Following this up, Wray contacted another woman on Goodier’s friends list, who she had volunteered with at Free Comic Book Day and whose picture he had found on her Facebook profile. Again, Goodier told him to back off and even mentioned that “she is even more feminist than me”. This led to a rant a rant criticizing “radicals” and “shit stirrers”, including those who protested Rafael Albuquerque’s 2015 Batgirl variant cover, which was an homage to Alan Moore and Brian Bolland’s The Killing Joke where Barbara Gordon was crippled and sexually assaulted by the Joker. Albuquerque later requested that the cover be cancelled because those protested it were getting “threats of violence and harassment”.

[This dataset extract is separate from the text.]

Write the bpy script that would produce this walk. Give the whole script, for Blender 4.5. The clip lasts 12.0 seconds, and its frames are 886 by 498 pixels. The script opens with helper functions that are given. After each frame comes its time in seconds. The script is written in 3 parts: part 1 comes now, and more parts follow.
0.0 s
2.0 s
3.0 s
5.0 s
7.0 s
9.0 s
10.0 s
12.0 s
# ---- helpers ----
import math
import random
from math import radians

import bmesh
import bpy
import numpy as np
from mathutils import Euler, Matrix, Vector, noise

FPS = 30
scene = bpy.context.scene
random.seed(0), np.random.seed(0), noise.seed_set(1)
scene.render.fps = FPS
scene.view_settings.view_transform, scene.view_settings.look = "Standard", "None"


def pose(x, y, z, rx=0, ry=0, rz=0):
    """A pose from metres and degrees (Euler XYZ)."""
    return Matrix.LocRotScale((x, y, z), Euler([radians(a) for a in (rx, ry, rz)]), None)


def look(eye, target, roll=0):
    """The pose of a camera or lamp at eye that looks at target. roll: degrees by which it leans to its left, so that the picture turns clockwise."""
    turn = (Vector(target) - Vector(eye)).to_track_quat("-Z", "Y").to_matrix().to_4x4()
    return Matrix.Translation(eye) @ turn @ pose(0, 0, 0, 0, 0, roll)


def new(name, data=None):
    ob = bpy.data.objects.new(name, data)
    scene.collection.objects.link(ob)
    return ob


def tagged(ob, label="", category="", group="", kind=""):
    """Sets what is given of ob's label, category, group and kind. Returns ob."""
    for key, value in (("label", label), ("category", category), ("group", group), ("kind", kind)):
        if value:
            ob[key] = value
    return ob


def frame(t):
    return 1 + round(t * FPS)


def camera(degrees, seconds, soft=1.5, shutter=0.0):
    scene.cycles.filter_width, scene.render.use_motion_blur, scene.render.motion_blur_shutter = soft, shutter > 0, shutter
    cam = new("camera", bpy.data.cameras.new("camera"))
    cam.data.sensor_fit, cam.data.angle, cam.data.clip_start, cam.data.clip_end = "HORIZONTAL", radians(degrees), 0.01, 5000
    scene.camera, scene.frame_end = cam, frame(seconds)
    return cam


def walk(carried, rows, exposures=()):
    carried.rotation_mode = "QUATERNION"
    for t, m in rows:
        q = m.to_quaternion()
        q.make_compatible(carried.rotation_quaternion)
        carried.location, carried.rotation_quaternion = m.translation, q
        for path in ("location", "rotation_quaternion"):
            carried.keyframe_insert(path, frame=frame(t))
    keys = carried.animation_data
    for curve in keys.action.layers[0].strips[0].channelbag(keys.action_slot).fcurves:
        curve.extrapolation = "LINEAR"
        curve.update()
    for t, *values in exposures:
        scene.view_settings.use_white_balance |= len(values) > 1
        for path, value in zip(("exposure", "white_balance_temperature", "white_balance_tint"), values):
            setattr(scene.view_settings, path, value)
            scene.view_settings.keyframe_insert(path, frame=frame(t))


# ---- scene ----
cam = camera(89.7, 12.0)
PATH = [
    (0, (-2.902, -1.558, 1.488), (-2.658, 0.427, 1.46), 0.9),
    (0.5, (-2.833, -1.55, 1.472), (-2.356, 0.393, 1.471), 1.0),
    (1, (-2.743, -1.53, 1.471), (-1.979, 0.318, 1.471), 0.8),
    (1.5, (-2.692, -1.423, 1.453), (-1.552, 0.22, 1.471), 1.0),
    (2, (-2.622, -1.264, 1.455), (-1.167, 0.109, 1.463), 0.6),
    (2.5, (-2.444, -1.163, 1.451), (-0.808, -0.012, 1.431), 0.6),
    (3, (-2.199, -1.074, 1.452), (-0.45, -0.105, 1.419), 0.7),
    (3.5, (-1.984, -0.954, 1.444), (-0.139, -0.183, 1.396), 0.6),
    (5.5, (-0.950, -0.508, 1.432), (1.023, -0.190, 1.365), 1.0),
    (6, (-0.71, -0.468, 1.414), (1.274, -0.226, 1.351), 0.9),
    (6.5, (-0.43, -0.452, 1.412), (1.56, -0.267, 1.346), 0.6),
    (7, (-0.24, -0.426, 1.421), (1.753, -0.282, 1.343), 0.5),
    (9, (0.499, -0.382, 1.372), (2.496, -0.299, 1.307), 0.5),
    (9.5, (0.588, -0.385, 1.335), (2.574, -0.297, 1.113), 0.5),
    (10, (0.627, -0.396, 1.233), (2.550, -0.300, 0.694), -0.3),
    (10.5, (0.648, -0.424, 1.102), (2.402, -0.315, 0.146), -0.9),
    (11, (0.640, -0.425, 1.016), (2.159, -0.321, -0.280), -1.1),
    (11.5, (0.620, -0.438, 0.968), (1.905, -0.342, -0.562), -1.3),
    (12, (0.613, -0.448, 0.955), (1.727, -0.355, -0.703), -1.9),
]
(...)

Even though Cincinnati Comic Expo has a strict anti-harassment policy, its own managing partner David Wray harasses women online. Megan Goodier also states:
There are other women in the area who have had bad experiences with him, who have chosen not to step forward or say anything. I don’t have receipts. These women don’t want to publicly step out about what happened to them. I know of them, but I cannot prove it. You mention the name David Wray to women who have worked, especially in the convention industry or even in the comics shops in town, they know exactly who you mean. And he does not have a good reputation.
Matt Bredestege, an administrator at Cincinnati Comic Expo, responded to these accusations towards David Wray via email by saying:
We have no comment on these allegations at this time. The allegations are new to our attention. We have reached out to see the alleged messages and no copies have been provided to us.

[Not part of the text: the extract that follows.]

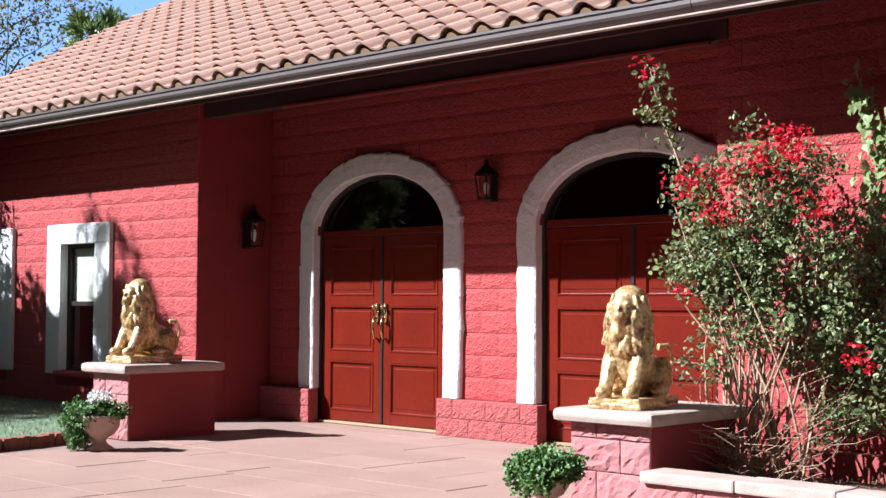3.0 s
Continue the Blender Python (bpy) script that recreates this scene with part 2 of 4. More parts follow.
def leaves(places, shape, size, lean=None, wild=1.0, rng=NR, face=None):
    """Many small leaves in one mesh: at places, each with a random turn and size; lean is the way that they tend to point."""
    pv, pf = LEAF_SHAPES[shape]
    pv = np.array(pv, float)
    P = np.array(places, float).reshape(-1, 3)
    n = len(P)
    d = rng.normal(size=(n, 3)) * wild
    if lean is not None:
        d = d + np.array(lean, float)
    d /= np.linalg.norm(d, axis=1)[:, None] + 1e-9
    s = rng.normal(size=(n, 3))
    if face is not None:
        s = s * 0.6 + np.array(face, float)
    u = np.cross(d, s)
    u /= np.linalg.norm(u, axis=1)[:, None] + 1e-9
    w = np.cross(u, d)
    k = size * rng.uniform(0.6, 1.25, n)[:, None, None]
    V = P[:, None] + k * (pv[None, :, 0, None] * u[:, None] + pv[None, :, 1, None] * d[:, None] + pv[None, :, 2, None] * w[:, None])
    F = [tuple(i + len(pv) * j for i in f) for j in range(n) for f in pf]
    return V.reshape(-1, 3).tolist(), F


def blossom(places, size, rng=NR):
    """Papery flowers: three bracts round each place."""
    P = np.repeat(np.array(places, float).reshape(-1, 3), 3, axis=0)
    return leaves(P, "bract", size, lean=(0.1, -0.5, 0.25), wild=0.9, rng=rng)


def cloud(blobs, n, rng=NR, shell=0.55):
    """Random places in a set of blobs (x, y, z, rx, ry, rz), thicker towards their skins."""
    blobs = np.array(blobs, float)
    vol = blobs[:, 3] * blobs[:, 4] * blobs[:, 5]
    pick = rng.choice(len(blobs), n, p=vol / vol.sum())
    d = rng.normal(size=(n, 3))
    d /= np.linalg.norm(d, axis=1)[:, None]
    r = rng.uniform(0, 1, n)[:, None] ** (1 / 3) * (1 - shell) + shell * rng.uniform(0.6, 1.08, n)[:, None]
    return blobs[pick, :3] + d * r * blobs[pick, 3:]


def branch(p, d, length, radius, depth, rng, out, tips, bend=0.35, kids=3, up=0.15, shrink=0.62, steps=4):
    """A limb that bends, thins and forks; its tubes go to out and its ends to tips."""
    pts, rad = [Vector(p)], [radius]
    d = Vector(d).normalized()
    for i in range(steps):
        d = (d + Vector((rng.uniform(-1, 1), rng.uniform(-1, 1), rng.uniform(-1, 1) + up)) * bend * 0.5).normalized()
        pts.append(pts[-1] + d * length / steps)
        rad.append(radius * (1 - 0.55 * (i + 1) / steps))
        if i >= 1:
            tips.append((pts[-1].copy(), d.copy(), depth))
    out.append(tube(pts, rad, 6 if radius > 0.01 else 3))
    if depth > 0:
        for k in range(kids):
            i = rng.randint(1, steps)
            nd = (d + Vector((rng.uniform(-1, 1), rng.uniform(-1, 1), rng.uniform(-1, 1) + up)) * 0.95).normalized()
            branch(pts[i], nd, length * shrink * rng.uniform(0.75, 1.2), rad[i] * 0.62, depth - 1, rng, out, tips, bend, kids, up, shrink, steps)

# ---- the setting ----
COURSE, BLOCK = 0.204, 0.408


def arch_z(x, cx, half, spring, rise):
    """Height of an elliptic arch above x."""
    q = max(0.0, 1 - ((x - cx) / half) ** 2)
    return spring + rise * math.sqrt(q)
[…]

However, Megan Goodier provided another Facebook Messenger conversation from July 26, 2018 where Cincinnati Comic Expo founder and director Andrew Satterfield and “marketing partner” Jackie Reau offered to talk with her either in person or over the phone about David Wray’s actions. Goodier said she was “not comfortable having any meeting that would create further my word against his situations…” and offered to send screenshots of her chats with Wray that are in this article. Both Satterfield and Reau read her message and didn’t respond.